Ces objets pourraient bien être des reconstitutions forgées d’après les catalogues subsistants, mais le marchand et les spécialistes des plus grands musées n’ont aucun doute sur les nombreux indices d’authenticité. Et ils ont expertisé le tableau noir, qui s’est révélé peint avec des ingrédients de l'époque. Le musée d’Orsay n'a pas caché sa convoitise.
Le marchand en a profité pour rajouter 44 pièces, soit un total de 61 objets qu’il a déclarés inséparables, dit Le Monde, et arrondir la facture de l’ensemble à 10 millions d’euros, précisément. Enfin pour hâter la transaction et cimenter le poids historique du lot, il a demandé au ministère de la Culture son autorisation de sortie du territoire français. 
Suite logique, ce dernier qualifiait un sous-ensemble de 19 pièces de Trésor national le 7 mai 2021 (AFP), réservant ainsi au musée d’Orsay jusqu’en décembre 2023 la priorité sur son acquisition.

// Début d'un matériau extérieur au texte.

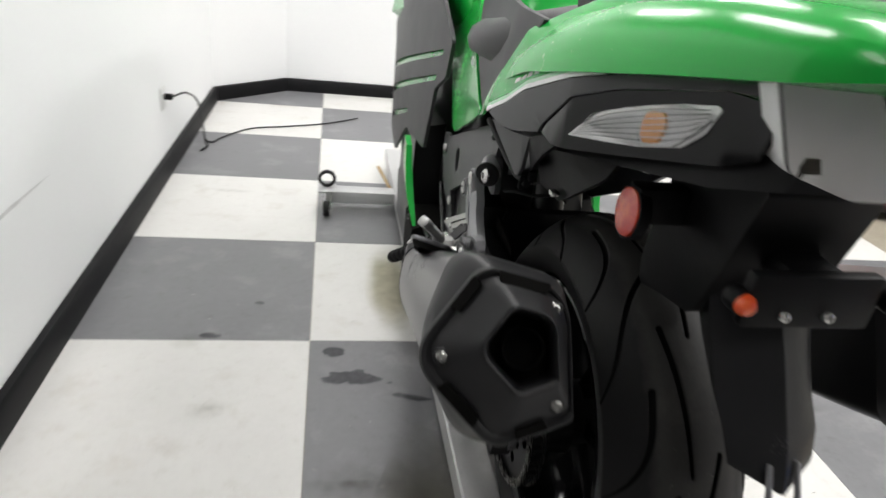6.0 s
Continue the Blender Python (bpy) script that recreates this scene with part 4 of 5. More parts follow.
# footrest bracket: two arms running together
UPPER = ((0.1238, 0.6779, 0.1167, 0.6749, 0.1392, 0.6515), (0.1117, 0.6679, 0.1088, 0.6664, 0.1247, 0.6451), (0.0996, 0.6578, 0.1001, 0.6521, 0.1091, 0.6387), (0.0830, 0.6492, 0.0901, 0.6386, 0.0942, 0.6336),
         (0.0661, 0.6326, 0.0720, 0.6270, 0.0753, 0.6211), (0.0393, 0.6229, 0.0500, 0.6134, 0.0605, 0.6050), (0.0186, 0.6206, 0.0290, 0.6040, 0.0396, 0.5930), (-0.0072, 0.6195, 0.0012, 0.6060, 0.0100, 0.5852), (-0.0200, 0.6215, -0.0150, 0.6080, -0.0100, 0.5920))
LOWER = ((0.2220, 0.6288, 0.2155, 0.6275, 0.2147, 0.6183, 0.2290, 0.5952), (0.1885, 0.6264, 0.1837, 0.6225, 0.1877, 0.6041, 0.1942, 0.5896), (0.1534, 0.6169, 0.1487, 0.6150, 0.1530, 0.5920, 0.1563, 0.5859), (0.1268, 0.6089, 0.1223, 0.6090, 0.1246, 0.5900, 0.1279, 0.5839),
         (0.1049, 0.6023, 0.1007, 0.6040, 0.1023, 0.5870, 0.1052, 0.5803), (0.0810, 0.5985, 0.0773, 0.6005, 0.0782, 0.5840, 0.0805, 0.5771), (0.0609, 0.5996, 0.0579, 0.6015, 0.0563, 0.5830, 0.0581, 0.5766), (0.0336, 0.6016, 0.0314, 0.6040, 0.0308, 0.5818, 0.0320, 0.5737), (0.0032, 0.6090, 0.0019, 0.6110, 0.0057, 0.5895, 0.0064, 0.5800))
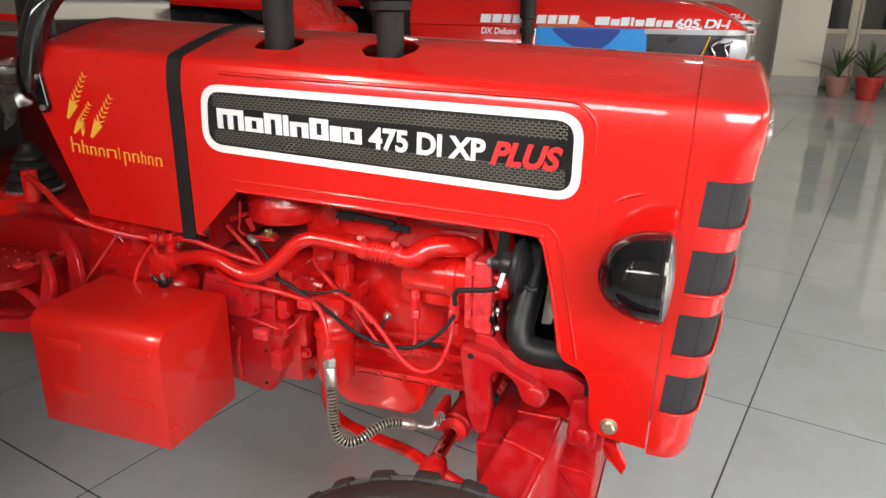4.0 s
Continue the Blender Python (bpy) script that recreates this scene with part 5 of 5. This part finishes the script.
part("gear_lever", tube([(-0.30, -0.16, 0.86), (-0.295, -0.15, 0.96), (-0.30, -0.13, 1.06), (-0.33, -0.10, 1.18)], 0.010, 6, 10), M_DUSTY_SHADED, tractor, "red gear lever", 60)
for k in range(3):
    part("hose_run", tube([(-0.245 - 0.024 * k, -0.21, 1.235), (-0.215 - 0.024 * k, -0.20, 1.20), (-0.175 - 0.024 * k, -0.18, 1.13), (-0.150 - 0.024 * k, -0.16, 1.06), (-0.140 - 0.024 * k, -0.15, 1.02)], 0.0085, 6, 10), M_DUSTY_SHADED, tractor, "", 60)
part("curled_hose", tube([(-0.22, -0.22, 0.868), (-0.15, -0.24, 0.866), (-0.07, -0.24, 0.885), (-0.035, -0.235, 0.930), (-0.045, -0.23, 0.970), (-0.09, -0.23, 0.992), (-0.20, -0.22, 0.985)], 0.008, 8, 10), M_HOSE, tractor, "curled black hose", 60)
part("clamp_bracket", box(-0.21, -0.11, -0.262, -0.245, 0.935, 0.952, 0.003), M_PINK, tractor)
part("knob", lathe([(0.001, 0), (0.014, 0.004), (0.018, 0.014), (0.014, 0.026), (0.001, 0.028)], pose(-0.16, -0.10, 1.10, 60, 0, 30), 18), M_BLACK, tractor, "round black knob", 60)
part("knob", lathe([(0.001, 0), (0.012, 0.004), (0.015, 0.012), (0.012, 0.022), (0.001, 0.024)], pose(-0.03, 0.0, 1.11, 60, 0, 50), 18), M_BLACK, tractor, "round black knob", 60)
part("seat_base", box(-0.85, -0.42, -0.06, 0.36, 0.95, 1.12, 0.03), M_STRIP, tractor, "black seat base", 40)
part("seat", slab(rounded([(-0.86, 1.12), (-0.40, 1.12), (-0.40, 1.20), (-0.78, 1.22), (-0.82, 1.45), (-0.90, 1.45)], 0.03), "y", -0.09, 0.39, 0.02), M_STRIP, tractor, "black vinyl seat", 40)
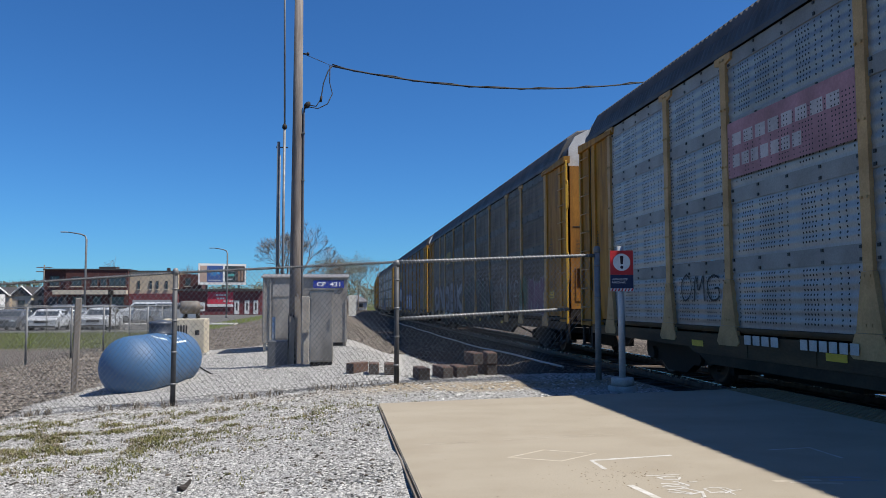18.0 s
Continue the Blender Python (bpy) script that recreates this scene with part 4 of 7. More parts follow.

Une enquête sur le voyage fait par cette malle et ses reliques en 140 ans aurait été captivante, mais le marchand a désapprouvé, déclarant que c'était une impasse…

Et si tout cela n’était pourtant qu’un canular néo-jemenfoutiste ?
Quel esprit farceur ne se verrait pas avec délices entrant dans une salle de musée, à côté de touristes émerveillés venus exprès de Chine ou du Japon, et admirant religieusement dans une vitrine chichement éclairée trois ou quatre objets épars, étiquetés Salon des Arts incohérents 188…, mais qu’il aurait confectionnés lui-même il y a peu dans son garage, à partir d'ustensiles ayant appartenu à une grand-mère ?

Mais n’allons pas troubler cette entente harmonieuse, si rare, entre un vendeur persuadé et un acheteur convaincu.